Every line of the listing must be reproduced as it stands. Leave the images behind.

======== SOURCE DATA

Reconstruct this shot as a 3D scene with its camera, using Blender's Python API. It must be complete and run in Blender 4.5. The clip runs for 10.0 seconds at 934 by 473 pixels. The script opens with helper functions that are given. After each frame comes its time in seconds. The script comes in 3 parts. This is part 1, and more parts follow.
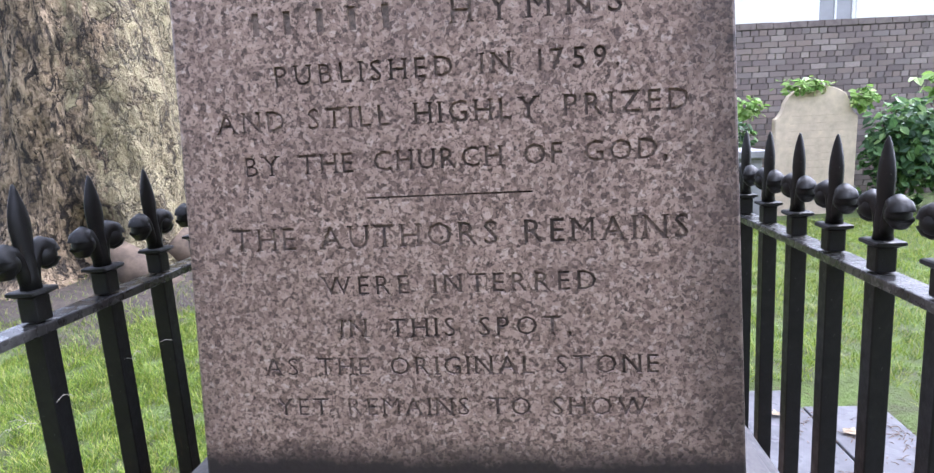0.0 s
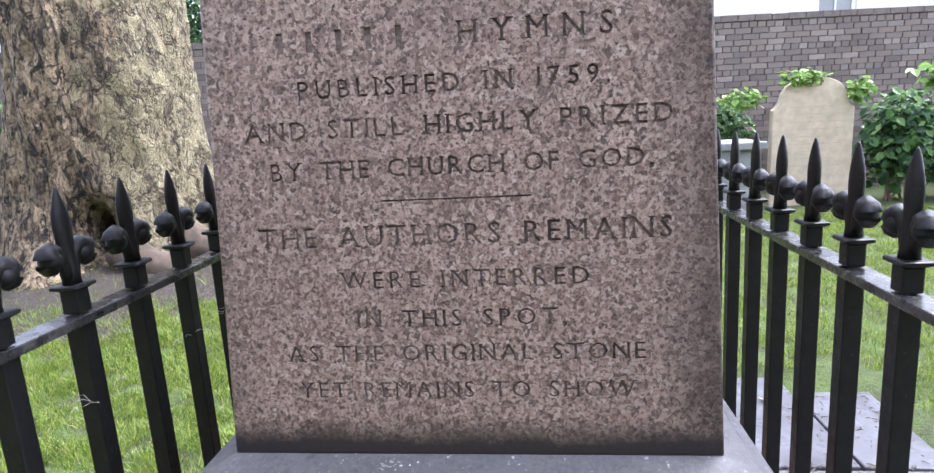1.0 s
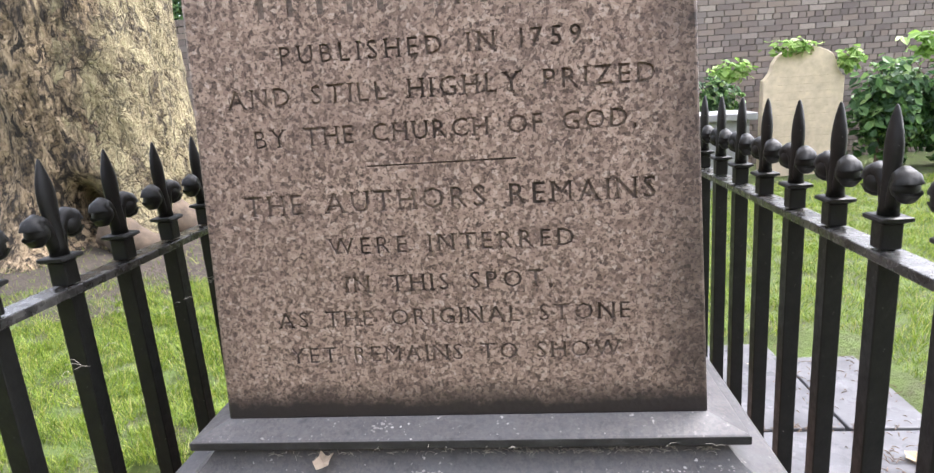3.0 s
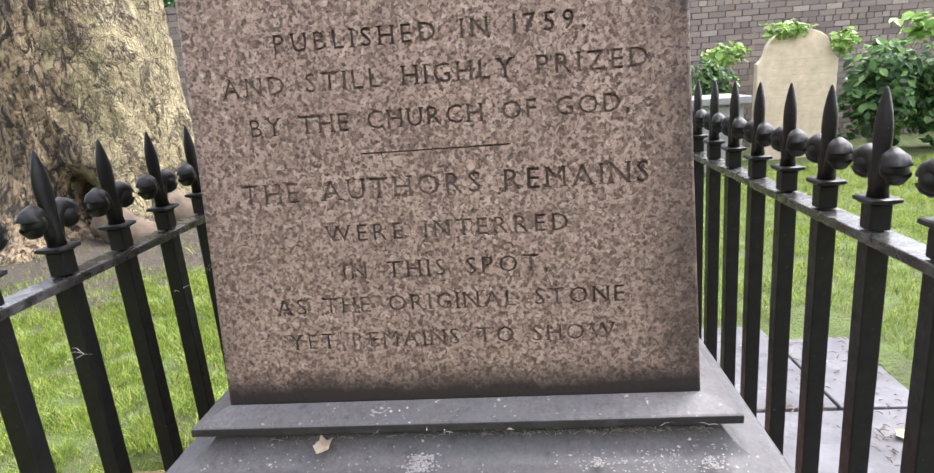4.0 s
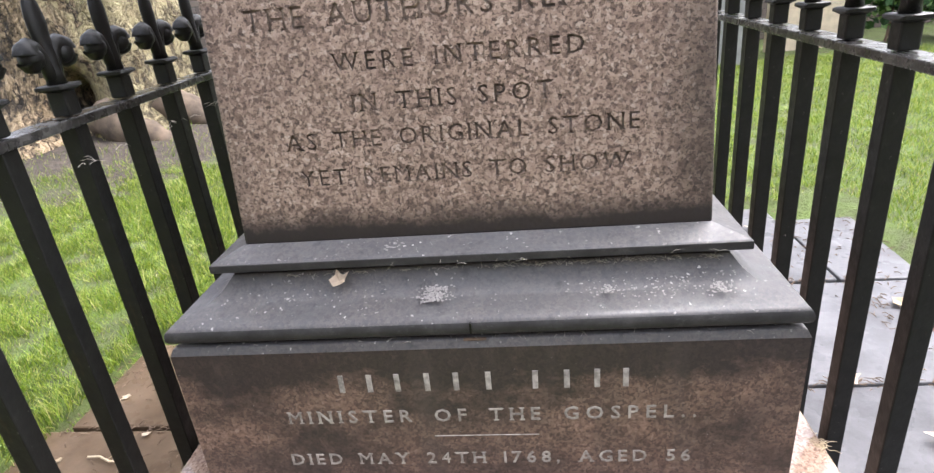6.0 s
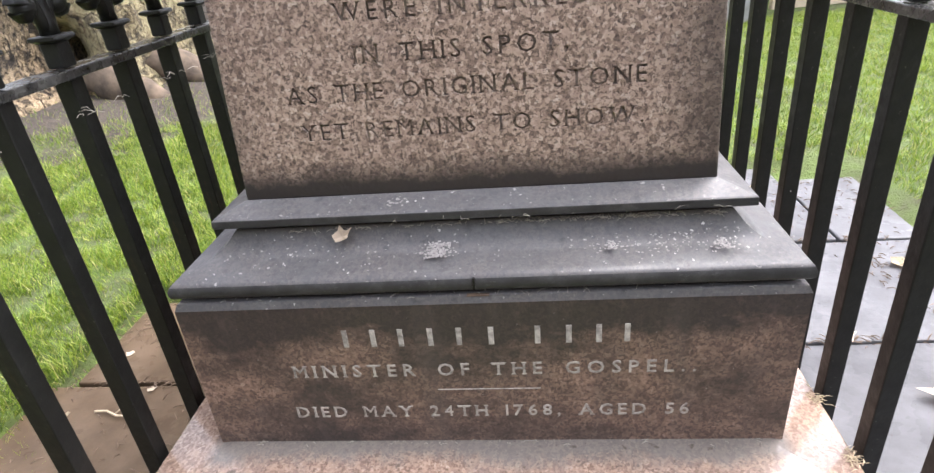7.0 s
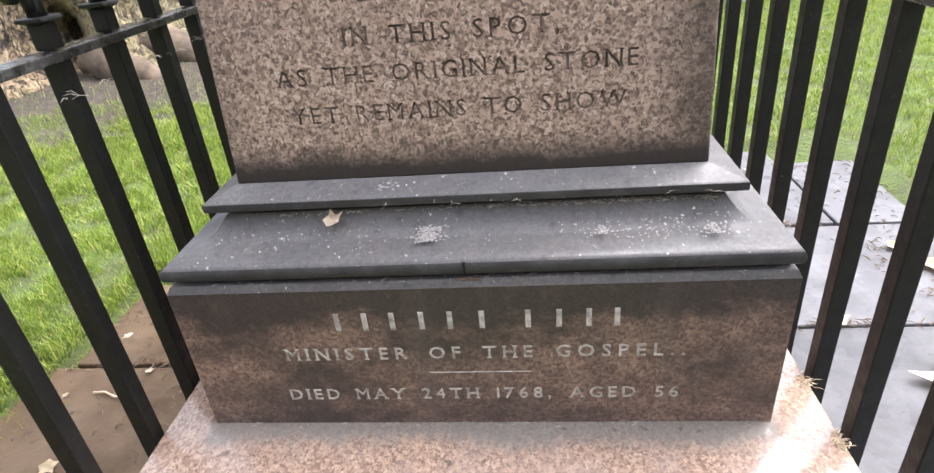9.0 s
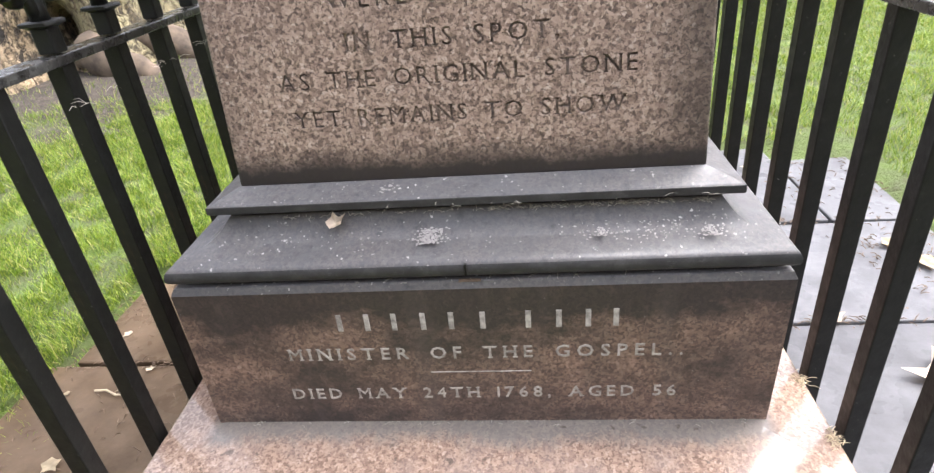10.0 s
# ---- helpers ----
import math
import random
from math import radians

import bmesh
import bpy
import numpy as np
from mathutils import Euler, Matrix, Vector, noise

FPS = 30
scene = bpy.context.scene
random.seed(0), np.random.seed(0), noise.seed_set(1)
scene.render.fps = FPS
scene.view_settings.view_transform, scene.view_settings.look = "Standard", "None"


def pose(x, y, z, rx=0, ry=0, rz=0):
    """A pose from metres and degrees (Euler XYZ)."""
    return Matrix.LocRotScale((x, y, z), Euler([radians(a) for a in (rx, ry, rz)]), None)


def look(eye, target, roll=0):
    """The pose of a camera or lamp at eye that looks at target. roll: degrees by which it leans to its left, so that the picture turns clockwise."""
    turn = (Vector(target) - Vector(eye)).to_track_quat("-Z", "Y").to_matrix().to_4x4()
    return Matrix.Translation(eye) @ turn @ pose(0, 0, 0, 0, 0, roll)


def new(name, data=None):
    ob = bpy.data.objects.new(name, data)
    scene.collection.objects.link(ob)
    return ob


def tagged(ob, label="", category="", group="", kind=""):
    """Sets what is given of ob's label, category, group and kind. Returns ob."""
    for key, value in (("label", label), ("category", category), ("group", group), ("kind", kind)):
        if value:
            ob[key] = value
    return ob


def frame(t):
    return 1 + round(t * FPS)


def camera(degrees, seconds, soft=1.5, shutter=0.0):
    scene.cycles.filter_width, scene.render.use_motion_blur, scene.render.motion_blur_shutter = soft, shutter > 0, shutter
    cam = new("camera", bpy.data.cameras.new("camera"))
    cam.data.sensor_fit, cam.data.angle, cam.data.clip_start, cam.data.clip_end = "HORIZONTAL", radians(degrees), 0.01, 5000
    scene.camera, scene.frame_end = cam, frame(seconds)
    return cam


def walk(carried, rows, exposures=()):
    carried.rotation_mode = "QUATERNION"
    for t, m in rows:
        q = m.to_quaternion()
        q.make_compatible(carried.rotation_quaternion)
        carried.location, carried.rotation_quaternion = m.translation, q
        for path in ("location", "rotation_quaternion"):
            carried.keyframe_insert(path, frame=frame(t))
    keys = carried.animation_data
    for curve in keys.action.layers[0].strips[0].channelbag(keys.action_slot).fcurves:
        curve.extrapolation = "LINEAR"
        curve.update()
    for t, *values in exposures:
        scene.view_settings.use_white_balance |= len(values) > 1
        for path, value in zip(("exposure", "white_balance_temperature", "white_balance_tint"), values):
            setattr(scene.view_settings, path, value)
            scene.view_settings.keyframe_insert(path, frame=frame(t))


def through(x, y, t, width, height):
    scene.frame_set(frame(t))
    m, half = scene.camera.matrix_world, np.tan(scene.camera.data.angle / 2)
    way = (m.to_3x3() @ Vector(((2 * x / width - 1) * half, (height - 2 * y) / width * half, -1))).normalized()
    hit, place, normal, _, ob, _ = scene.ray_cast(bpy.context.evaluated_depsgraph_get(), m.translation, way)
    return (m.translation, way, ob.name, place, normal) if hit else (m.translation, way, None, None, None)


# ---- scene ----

================

▶ _EXERCISE ANSWER_
Reconstruct this shot as a 3D scene with its camera, using Blender's Python API. It must be complete and run in Blender 4.5. The clip runs for 10.0 seconds at 934 by 473 pixels. The script opens with helper functions that are given. After each frame comes its time in seconds. The script comes in 3 parts. This is part 1, and more parts follow.
0.0 s
1.0 s
3.0 s
4.0 s
6.0 s
7.0 s
9.0 s
10.0 s
# ---- helpers ----
import math
import random
from math import radians

import bmesh
import bpy
import numpy as np
from mathutils import Euler, Matrix, Vector, noise

FPS = 30
scene = bpy.context.scene
random.seed(0), np.random.seed(0), noise.seed_set(1)
scene.render.fps = FPS
scene.view_settings.view_transform, scene.view_settings.look = "Standard", "None"


def pose(x, y, z, rx=0, ry=0, rz=0):
    """A pose from metres and degrees (Euler XYZ)."""
    return Matrix.LocRotScale((x, y, z), Euler([radians(a) for a in (rx, ry, rz)]), None)


def look(eye, target, roll=0):
    """The pose of a camera or lamp at eye that looks at target. roll: degrees by which it leans to its left, so that the picture turns clockwise."""
    turn = (Vector(target) - Vector(eye)).to_track_quat("-Z", "Y").to_matrix().to_4x4()
    return Matrix.Translation(eye) @ turn @ pose(0, 0, 0, 0, 0, roll)


def new(name, data=None):
    ob = bpy.data.objects.new(name, data)
    scene.collection.objects.link(ob)
    return ob


def tagged(ob, label="", category="", group="", kind=""):
    """Sets what is given of ob's label, category, group and kind. Returns ob."""
    for key, value in (("label", label), ("category", category), ("group", group), ("kind", kind)):
        if value:
            ob[key] = value
    return ob


def frame(t):
    return 1 + round(t * FPS)


def camera(degrees, seconds, soft=1.5, shutter=0.0):
    scene.cycles.filter_width, scene.render.use_motion_blur, scene.render.motion_blur_shutter = soft, shutter > 0, shutter
    cam = new("camera", bpy.data.cameras.new("camera"))
    cam.data.sensor_fit, cam.data.angle, cam.data.clip_start, cam.data.clip_end = "HORIZONTAL", radians(degrees), 0.01, 5000
    scene.camera, scene.frame_end = cam, frame(seconds)
    return cam


def walk(carried, rows, exposures=()):
    carried.rotation_mode = "QUATERNION"
    for t, m in rows:
        q = m.to_quaternion()
        q.make_compatible(carried.rotation_quaternion)
        carried.location, carried.rotation_quaternion = m.translation, q
        for path in ("location", "rotation_quaternion"):
            carried.keyframe_insert(path, frame=frame(t))
    keys = carried.animation_data
    for curve in keys.action.layers[0].strips[0].channelbag(keys.action_slot).fcurves:
        curve.extrapolation = "LINEAR"
        curve.update()
    for t, *values in exposures:
        scene.view_settings.use_white_balance |= len(values) > 1
        for path, value in zip(("exposure", "white_balance_temperature", "white_balance_tint"), values):
            setattr(scene.view_settings, path, value)
            scene.view_settings.keyframe_insert(path, frame=frame(t))


def through(x, y, t, width, height):
    scene.frame_set(frame(t))
    m, half = scene.camera.matrix_world, np.tan(scene.camera.data.angle / 2)
    way = (m.to_3x3() @ Vector(((2 * x / width - 1) * half, (height - 2 * y) / width * half, -1))).normalized()
    hit, place, normal, _, ob, _ = scene.ray_cast(bpy.context.evaluated_depsgraph_get(), m.translation, way)
    return (m.translation, way, ob.name, place, normal) if hit else (m.translation, way, None, None, None)


# ---- scene ----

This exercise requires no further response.